In this early photo of the Berkeley Women’s Music Collective, taken just as the band was coalescing, the dress of the women in the collective suggests just how much they were set apart from the dominant music industry. Because the photo includes Jake Lampert, who left the band in 1973 to play drums in the Bay Area women’s band Bebe K’Roche, it can be dated to around 1973.

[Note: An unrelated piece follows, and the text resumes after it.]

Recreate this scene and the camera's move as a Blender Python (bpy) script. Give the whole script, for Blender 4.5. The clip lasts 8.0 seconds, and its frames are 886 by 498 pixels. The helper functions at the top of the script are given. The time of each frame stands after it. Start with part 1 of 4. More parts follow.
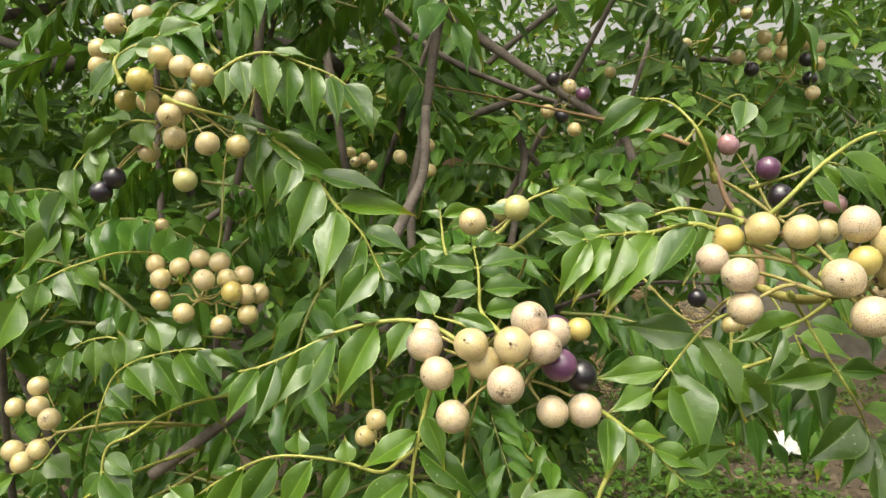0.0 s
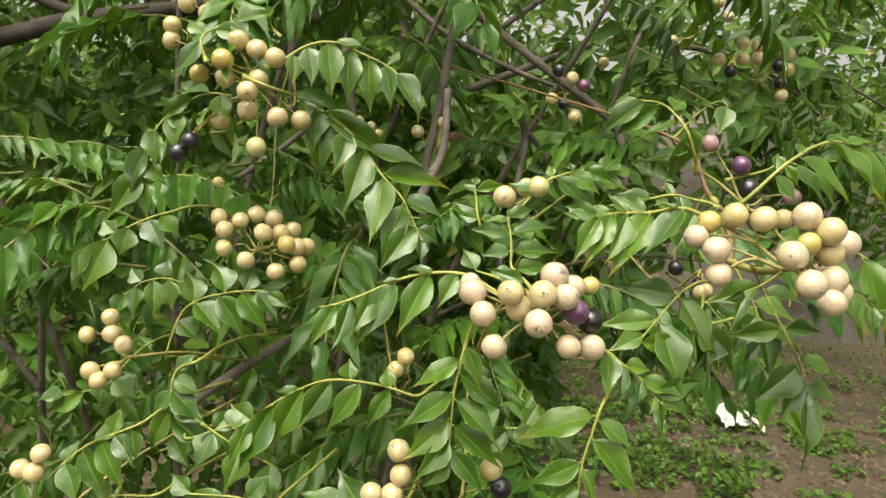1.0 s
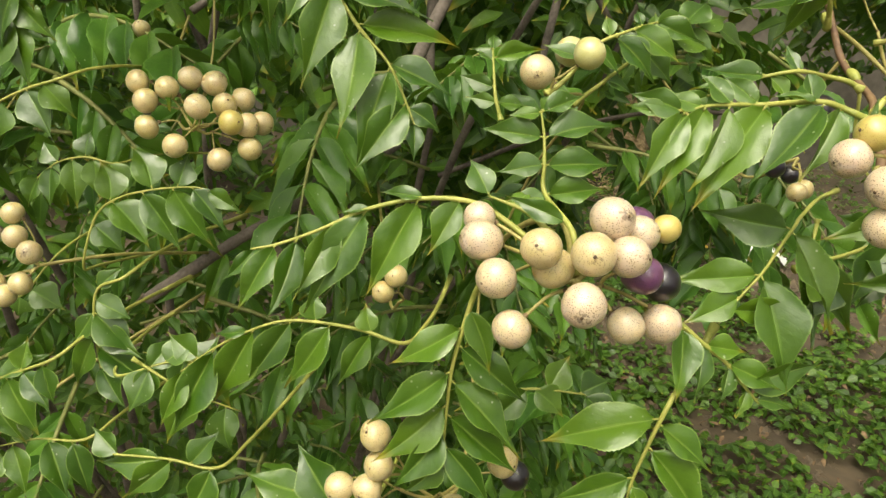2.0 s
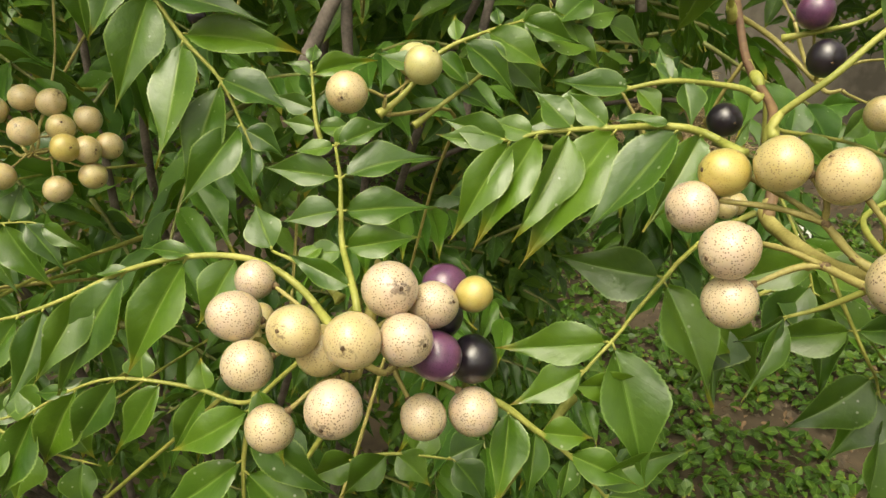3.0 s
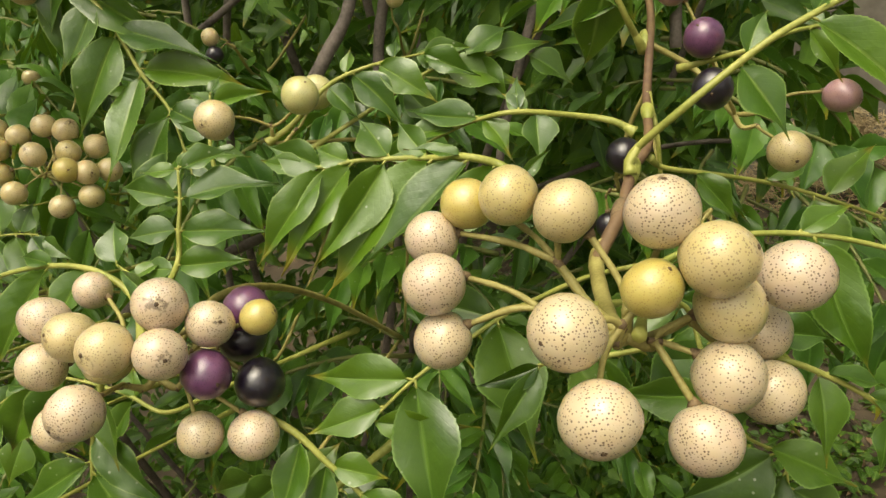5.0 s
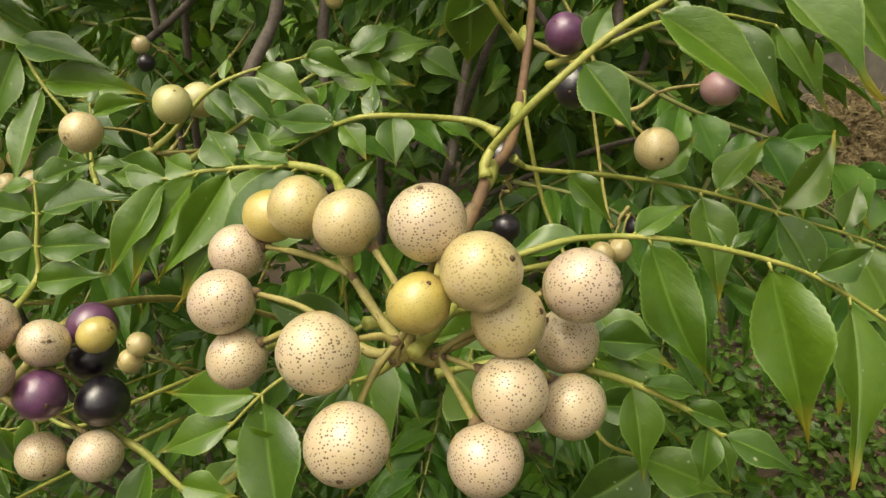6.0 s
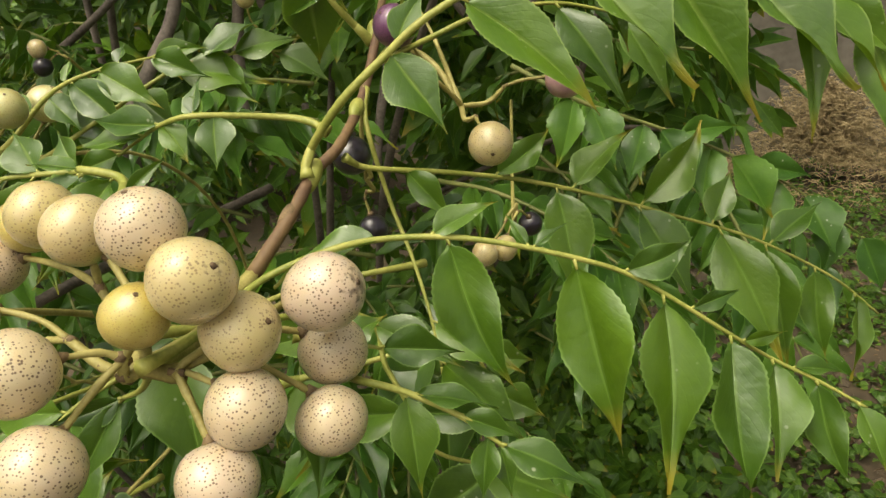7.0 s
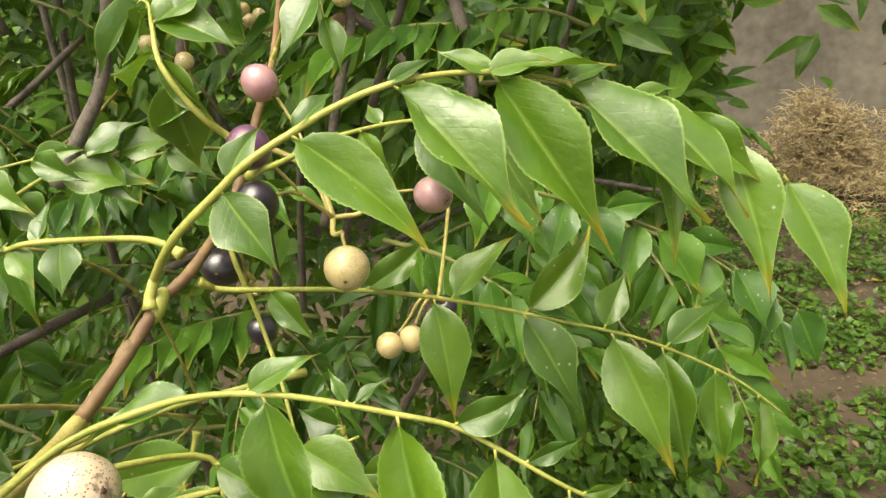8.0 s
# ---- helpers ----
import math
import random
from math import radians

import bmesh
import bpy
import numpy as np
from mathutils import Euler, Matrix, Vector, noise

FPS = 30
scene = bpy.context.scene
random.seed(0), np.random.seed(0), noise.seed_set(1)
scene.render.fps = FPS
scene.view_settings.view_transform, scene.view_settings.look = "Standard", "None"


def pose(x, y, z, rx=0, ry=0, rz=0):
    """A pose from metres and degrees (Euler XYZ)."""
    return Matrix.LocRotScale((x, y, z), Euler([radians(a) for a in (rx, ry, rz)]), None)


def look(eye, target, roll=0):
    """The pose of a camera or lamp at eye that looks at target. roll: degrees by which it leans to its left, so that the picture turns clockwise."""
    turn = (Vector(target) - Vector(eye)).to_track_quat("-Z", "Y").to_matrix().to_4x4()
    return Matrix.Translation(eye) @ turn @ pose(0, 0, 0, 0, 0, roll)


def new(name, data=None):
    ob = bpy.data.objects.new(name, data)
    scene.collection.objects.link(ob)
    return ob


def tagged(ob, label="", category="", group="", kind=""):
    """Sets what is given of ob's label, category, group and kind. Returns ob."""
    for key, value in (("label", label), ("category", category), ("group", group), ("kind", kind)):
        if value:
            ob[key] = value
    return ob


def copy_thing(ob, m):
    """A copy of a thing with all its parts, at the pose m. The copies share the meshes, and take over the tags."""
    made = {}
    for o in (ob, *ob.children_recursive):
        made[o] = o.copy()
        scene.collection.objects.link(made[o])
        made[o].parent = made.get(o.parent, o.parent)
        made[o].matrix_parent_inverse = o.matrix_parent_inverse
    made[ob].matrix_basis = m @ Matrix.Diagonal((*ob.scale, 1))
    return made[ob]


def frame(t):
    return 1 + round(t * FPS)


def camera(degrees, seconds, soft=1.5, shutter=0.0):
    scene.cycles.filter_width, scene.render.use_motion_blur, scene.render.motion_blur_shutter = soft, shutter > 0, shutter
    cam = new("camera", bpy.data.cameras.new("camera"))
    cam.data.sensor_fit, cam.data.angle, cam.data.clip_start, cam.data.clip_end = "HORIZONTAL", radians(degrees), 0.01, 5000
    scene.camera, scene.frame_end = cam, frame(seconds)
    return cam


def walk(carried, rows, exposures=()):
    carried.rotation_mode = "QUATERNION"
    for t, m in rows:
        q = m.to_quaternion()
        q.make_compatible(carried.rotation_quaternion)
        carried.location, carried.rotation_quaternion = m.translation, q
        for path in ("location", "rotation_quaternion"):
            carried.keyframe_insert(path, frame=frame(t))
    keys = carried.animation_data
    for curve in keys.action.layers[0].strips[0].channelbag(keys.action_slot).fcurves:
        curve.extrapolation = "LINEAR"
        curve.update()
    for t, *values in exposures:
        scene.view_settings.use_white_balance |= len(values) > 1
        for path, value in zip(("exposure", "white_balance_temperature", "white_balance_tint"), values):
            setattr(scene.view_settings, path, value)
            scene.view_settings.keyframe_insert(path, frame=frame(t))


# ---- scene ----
cam = camera(64.5, 8.0)
PATH = [
    (0, (0.054, 0.052, 1.393), (-0.009, 2.049, 1.312), 0.2),
    (0.5, (0.047, 0.002, 1.39), (0.005, 2.0, 1.309), 1.0),
    (1, (0.019, -0.019, 1.396), (0.056, 1.972, 1.219), 3.3),
    (1.2, (0.006, -0.004, 1.393), (0.088, 1.973, 1.1), 4.6),
    (2.3, (0.046, 0.136, 1.422), (0.034, 2.004, 0.707), 3.8),
    (2.5, (0.06, 0.147, 1.423), (0.086, 2.017, 0.713), 3.6),
    (3, (0.094, 0.156, 1.425), (0.019, 2.016, 0.692), 1.9),
    (3.5, (0.116, 0.151, 1.423), (-0.182, 2.004, 0.734), 1.0),
    (4, (0.133, 0.161, 1.428), (-0.298, 2.007, 0.793), 1.4),
    (4.5, (0.156, 0.163, 1.424), (-0.369, 1.99, 0.802), 1.1),
    (4.7, (0.166, 0.167, 1.423), (-0.355, 1.994, 0.797), 0.8),
    (5.8, (0.214, 0.183, 1.424), (-0.338, 1.996, 0.782), -0.8),
    (6, (0.219, 0.189, 1.424), (-0.338, 2.0, 0.782), -1.3),
    (6.5, (0.237, 0.201, 1.423), (-0.287, 2.02, 0.776), -1.8),
    (7, (0.255, 0.207, 1.421), (-0.265, 2.028, 0.777), -2.4),
    (7.5, (0.273, 0.214, 1.429), (-0.242, 2.035, 0.781), -2.9),
    (8, (0.287, 0.23, 1.443), (-0.242, 2.065, 0.848), -2.7),
]
EXPOSURES = [(0, 0.84, 7300, 6), (1.2, 0.84, 7350, 6), (2.4, 0.6, 7950, 4), (3, 0.52, 8100, 4), (4.5, 0.42, 8000, 4), (6.5, 0.32, 7900, 6), (7.3, 0.6, 7800, 6), (8, 1.15, 7800, 6)]
walk(cam, [(t, look(eye, target, roll)) for t, eye, target, roll in PATH], EXPOSURES)

# ---- light: bright open shade under a thin overcast sky ----
world = bpy.data.worlds.new("sky")
scene.world = world
world.use_nodes = True
wn = world.node_tree.nodes
sky = wn.new("ShaderNodeTexSky")
sky.sky_type = "NISHITA"
sky.sun_disc = False
sky.sun_elevation, sky.sun_rotation = radians(58), radians(200)
sky.air_density, sky.dust_density, sky.ozone_density = 0.7, 8.0, 1.0
haze = wn.new("ShaderNodeHueSaturation")
haze.inputs["Saturation"].default_value = 0.10
world.node_tree.links.new(sky.outputs["Color"], haze.inputs["Color"])
world.node_tree.links.new(haze.outputs["Color"], wn["Background"].inputs["Color"])
wn["Background"].inputs["Strength"].default_value = 0.15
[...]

Their style of dress — T-shirts or sweatshirts or flannel shirts, worn and loose-fitting jeans or pants — is casual, as is their pose before the camera. They appear to offer themselves as they are, each member of the band dressing in whatever way suits them (rather than dressing in matching outfits, or aiming primarily to please the person behind the camera or their imagined audience). The BWMC broke with the usual expectation, of popular musicians and especially of female performers, that they were to offer themselves as beautiful, charismatic, or otherwise magnetic. The band personified the DIY spirit of the women’s music movement: they were less interested in monetary success, and more interested in the mission of creating a new space for women’s music, with their music leading the way.

***

In a recent interview, Suzanne Shanbaum spoke to the band’s lifestyle and beliefs: “We would do everything ourselves. I mean, I would fix the van. Every few days I’d have to get under there and adjust the steering box because we would turn the wheel and it didn’t do anything. We were scrappy, hungry kids that these big beliefs and a mission and big chips on our shoulders.”

“We played this Santa Cruz festival one time where the Gang Band was playing, they were a Sonoma County band with a man in it and we found their material to be offensive. So I climbed up on the stage and turned off the power and then they threw me off the stage and some people caught me. We just couldn’t take the way it was. We had to change the way it was. We could not take it.”

In the same interview, Shanbaum speculated that “the cute pictures of the band” had helped the Collective get into retrospective documentaries and articles on 1970s feminism: “Well, we have been included in some of these retrospective videos. The reason I suspect that we were included is because somebody remembers us and we have a lot of cute pictures of ourselves in T-shirts that look like a grunge band of today. So we get in that way. And the people that were more successful in those days look fussy now.”

Though it dates from a slightly earlier moment, this photo appeared on the LP insert of the 1977 Olivia Records compilation album Lesbian Concentrate, which was produced in response to Anita Bryant’s “Save Our Children” campaign. The Berkeley Women’s Music Collective song “Gay and Proud” was featured on this album.